Quantifying Astrophysical Uncertainties on Dark Matter Direct Detection Results

TL;DR

This paper assesses how uncertainties in galactic dark matter distribution and velocity profiles affect the interpretation of direct detection experiments, finding that the impact is generally within an order of magnitude for high-mass dark matter.

Contribution

It provides a comprehensive analysis of astrophysical uncertainties impacting dark matter direct detection constraints, including non-Maxwellian velocities and dark disk effects.

Findings

Uncertainty in cross section constraints is less than an order of magnitude for >100 GeV dark matter.

Non-Maxwellian velocity distributions have limited impact on detection constraints.

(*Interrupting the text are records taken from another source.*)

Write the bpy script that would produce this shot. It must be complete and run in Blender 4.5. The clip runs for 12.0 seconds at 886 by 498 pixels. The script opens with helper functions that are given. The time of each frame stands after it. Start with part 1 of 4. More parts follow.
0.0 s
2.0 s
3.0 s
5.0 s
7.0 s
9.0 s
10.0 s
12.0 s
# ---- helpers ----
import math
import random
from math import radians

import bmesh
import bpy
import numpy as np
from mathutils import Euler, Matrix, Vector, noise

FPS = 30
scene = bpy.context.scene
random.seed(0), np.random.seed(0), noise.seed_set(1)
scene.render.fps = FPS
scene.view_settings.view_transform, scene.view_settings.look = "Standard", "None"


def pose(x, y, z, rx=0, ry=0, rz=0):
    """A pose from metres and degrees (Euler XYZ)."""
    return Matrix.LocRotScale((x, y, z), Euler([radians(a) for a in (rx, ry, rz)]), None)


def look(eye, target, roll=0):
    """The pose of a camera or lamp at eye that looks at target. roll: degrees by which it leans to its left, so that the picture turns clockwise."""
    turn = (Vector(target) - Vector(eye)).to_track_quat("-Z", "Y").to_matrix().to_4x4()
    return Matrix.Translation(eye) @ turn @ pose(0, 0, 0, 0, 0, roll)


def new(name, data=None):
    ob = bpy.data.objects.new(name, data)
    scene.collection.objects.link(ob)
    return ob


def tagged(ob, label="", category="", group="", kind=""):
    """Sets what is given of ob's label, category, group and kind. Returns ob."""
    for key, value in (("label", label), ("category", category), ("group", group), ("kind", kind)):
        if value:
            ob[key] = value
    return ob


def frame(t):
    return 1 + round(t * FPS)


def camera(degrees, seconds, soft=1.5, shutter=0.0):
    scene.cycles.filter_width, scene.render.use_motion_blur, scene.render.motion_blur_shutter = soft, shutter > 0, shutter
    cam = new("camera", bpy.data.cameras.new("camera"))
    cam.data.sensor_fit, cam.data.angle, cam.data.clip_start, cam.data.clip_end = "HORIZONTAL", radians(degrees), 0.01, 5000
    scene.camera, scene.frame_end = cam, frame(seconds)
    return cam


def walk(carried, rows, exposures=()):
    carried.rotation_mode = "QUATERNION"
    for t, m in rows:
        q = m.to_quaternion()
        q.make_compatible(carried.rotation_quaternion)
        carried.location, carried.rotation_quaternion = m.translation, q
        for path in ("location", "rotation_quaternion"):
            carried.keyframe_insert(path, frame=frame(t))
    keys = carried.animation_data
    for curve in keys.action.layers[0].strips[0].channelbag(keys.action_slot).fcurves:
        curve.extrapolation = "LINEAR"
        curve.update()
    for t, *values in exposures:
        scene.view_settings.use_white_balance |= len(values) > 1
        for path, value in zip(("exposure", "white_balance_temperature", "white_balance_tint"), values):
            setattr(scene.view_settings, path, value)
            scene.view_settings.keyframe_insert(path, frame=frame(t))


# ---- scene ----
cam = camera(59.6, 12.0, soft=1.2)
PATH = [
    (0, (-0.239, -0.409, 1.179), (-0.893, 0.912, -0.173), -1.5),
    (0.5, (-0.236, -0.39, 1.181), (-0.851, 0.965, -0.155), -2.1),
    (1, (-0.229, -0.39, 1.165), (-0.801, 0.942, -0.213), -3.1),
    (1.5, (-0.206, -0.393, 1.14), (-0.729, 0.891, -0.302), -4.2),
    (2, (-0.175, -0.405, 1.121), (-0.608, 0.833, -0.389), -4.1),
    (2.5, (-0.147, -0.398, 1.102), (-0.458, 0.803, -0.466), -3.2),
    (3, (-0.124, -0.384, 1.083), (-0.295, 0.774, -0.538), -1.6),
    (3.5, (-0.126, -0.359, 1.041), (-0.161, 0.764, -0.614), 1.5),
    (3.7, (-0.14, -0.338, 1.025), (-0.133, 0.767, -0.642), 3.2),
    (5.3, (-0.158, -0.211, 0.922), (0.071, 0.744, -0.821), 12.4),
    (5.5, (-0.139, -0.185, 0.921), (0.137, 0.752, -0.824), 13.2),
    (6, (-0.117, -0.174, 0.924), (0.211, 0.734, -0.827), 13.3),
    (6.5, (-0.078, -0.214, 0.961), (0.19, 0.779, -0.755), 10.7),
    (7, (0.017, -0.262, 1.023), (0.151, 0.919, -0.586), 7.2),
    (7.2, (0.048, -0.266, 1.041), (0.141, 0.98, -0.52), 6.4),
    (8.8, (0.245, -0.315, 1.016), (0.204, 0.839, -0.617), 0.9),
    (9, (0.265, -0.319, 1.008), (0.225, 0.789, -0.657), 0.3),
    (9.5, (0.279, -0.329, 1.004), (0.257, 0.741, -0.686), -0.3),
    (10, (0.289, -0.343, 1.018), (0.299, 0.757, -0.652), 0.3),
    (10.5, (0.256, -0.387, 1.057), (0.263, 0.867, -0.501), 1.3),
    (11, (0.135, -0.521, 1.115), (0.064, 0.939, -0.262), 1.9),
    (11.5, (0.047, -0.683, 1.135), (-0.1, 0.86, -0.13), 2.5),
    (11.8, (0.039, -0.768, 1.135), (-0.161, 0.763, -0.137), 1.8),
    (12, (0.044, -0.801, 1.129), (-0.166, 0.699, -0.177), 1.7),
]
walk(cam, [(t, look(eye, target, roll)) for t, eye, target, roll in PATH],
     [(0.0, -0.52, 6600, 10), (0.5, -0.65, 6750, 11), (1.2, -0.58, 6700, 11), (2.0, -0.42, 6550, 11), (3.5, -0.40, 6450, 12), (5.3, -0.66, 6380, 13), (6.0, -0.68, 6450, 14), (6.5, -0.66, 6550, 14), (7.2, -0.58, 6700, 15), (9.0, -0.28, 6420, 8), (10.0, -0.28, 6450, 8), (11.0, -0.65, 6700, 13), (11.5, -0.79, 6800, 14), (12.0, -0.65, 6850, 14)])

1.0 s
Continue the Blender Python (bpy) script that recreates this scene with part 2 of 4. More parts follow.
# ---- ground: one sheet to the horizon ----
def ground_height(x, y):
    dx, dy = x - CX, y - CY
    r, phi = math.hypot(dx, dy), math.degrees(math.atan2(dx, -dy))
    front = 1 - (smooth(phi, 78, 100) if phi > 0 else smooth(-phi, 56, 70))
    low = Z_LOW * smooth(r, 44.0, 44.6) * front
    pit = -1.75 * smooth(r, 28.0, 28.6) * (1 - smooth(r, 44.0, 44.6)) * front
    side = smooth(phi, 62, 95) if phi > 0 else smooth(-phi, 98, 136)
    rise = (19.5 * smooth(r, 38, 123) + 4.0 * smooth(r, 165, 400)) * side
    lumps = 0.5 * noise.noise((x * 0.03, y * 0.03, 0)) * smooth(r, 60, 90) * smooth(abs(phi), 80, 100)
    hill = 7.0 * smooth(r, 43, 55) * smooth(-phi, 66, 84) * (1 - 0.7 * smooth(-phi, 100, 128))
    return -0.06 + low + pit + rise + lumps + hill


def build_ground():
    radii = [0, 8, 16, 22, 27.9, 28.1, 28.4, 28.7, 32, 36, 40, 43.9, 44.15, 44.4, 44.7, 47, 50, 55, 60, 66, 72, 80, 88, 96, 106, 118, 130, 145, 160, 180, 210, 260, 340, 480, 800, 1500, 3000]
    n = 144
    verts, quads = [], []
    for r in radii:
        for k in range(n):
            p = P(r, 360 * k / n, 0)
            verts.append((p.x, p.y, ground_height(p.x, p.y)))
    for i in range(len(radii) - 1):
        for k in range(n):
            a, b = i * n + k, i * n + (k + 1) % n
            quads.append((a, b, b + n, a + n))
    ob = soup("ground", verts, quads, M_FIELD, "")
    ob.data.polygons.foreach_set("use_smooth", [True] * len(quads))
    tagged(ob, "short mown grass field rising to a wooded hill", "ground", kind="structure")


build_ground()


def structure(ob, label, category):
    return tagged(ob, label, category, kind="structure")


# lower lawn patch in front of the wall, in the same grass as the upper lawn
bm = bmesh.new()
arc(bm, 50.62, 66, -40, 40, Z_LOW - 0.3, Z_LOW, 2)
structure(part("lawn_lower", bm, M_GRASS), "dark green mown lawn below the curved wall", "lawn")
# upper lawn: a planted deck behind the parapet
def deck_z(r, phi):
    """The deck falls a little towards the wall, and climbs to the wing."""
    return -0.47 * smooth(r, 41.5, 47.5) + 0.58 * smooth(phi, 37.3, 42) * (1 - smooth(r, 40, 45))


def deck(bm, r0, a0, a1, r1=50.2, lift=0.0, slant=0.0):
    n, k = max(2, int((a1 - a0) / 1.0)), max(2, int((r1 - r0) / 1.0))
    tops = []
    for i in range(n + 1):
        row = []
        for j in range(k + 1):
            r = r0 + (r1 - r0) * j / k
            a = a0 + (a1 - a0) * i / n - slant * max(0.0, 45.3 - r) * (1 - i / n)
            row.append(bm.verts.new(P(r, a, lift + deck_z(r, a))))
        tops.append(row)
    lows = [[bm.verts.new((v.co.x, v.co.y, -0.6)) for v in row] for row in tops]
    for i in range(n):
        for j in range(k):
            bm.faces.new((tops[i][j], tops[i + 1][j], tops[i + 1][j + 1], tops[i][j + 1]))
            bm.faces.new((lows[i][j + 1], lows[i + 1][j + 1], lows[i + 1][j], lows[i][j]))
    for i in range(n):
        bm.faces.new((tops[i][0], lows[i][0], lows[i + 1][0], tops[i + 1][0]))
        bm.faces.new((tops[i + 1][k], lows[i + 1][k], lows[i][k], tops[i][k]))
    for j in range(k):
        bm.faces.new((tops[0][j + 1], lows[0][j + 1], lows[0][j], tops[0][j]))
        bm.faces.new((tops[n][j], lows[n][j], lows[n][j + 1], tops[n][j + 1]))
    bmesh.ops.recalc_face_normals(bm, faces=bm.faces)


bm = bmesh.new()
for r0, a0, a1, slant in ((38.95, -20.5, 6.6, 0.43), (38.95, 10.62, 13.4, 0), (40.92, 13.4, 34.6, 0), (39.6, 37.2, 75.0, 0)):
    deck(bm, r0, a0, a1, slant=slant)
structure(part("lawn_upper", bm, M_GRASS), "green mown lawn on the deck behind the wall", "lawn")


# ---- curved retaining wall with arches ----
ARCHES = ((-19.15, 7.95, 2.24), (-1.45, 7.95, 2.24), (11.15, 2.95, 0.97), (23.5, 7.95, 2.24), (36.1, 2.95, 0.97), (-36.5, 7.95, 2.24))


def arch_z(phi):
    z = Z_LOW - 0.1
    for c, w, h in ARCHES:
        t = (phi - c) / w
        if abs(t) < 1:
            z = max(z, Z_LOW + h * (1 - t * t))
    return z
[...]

Dark disk presence does not significantly alter the interpretation of experimental results.

Abstract

We attempt to estimate the uncertainty in the constraints on the spin independent dark matter-nucleon cross section due to our lack of knowledge of the dark matter phase space in the galaxy. We fit the density of dark matter before investigating the possible solutions of the Jeans equation compatible with those fits in order to understand what velocity dispersions we might expect at the solar radius. We take into account the possibility of non-Maxwellian velocity distributions and the possible presence of a dark disk. Combining all these effects, we still find that the uncertainty in the interpretation of direct detection experiments for high (>100 GeV) mass dark matter candidates is less than an order of magnitude in cross section.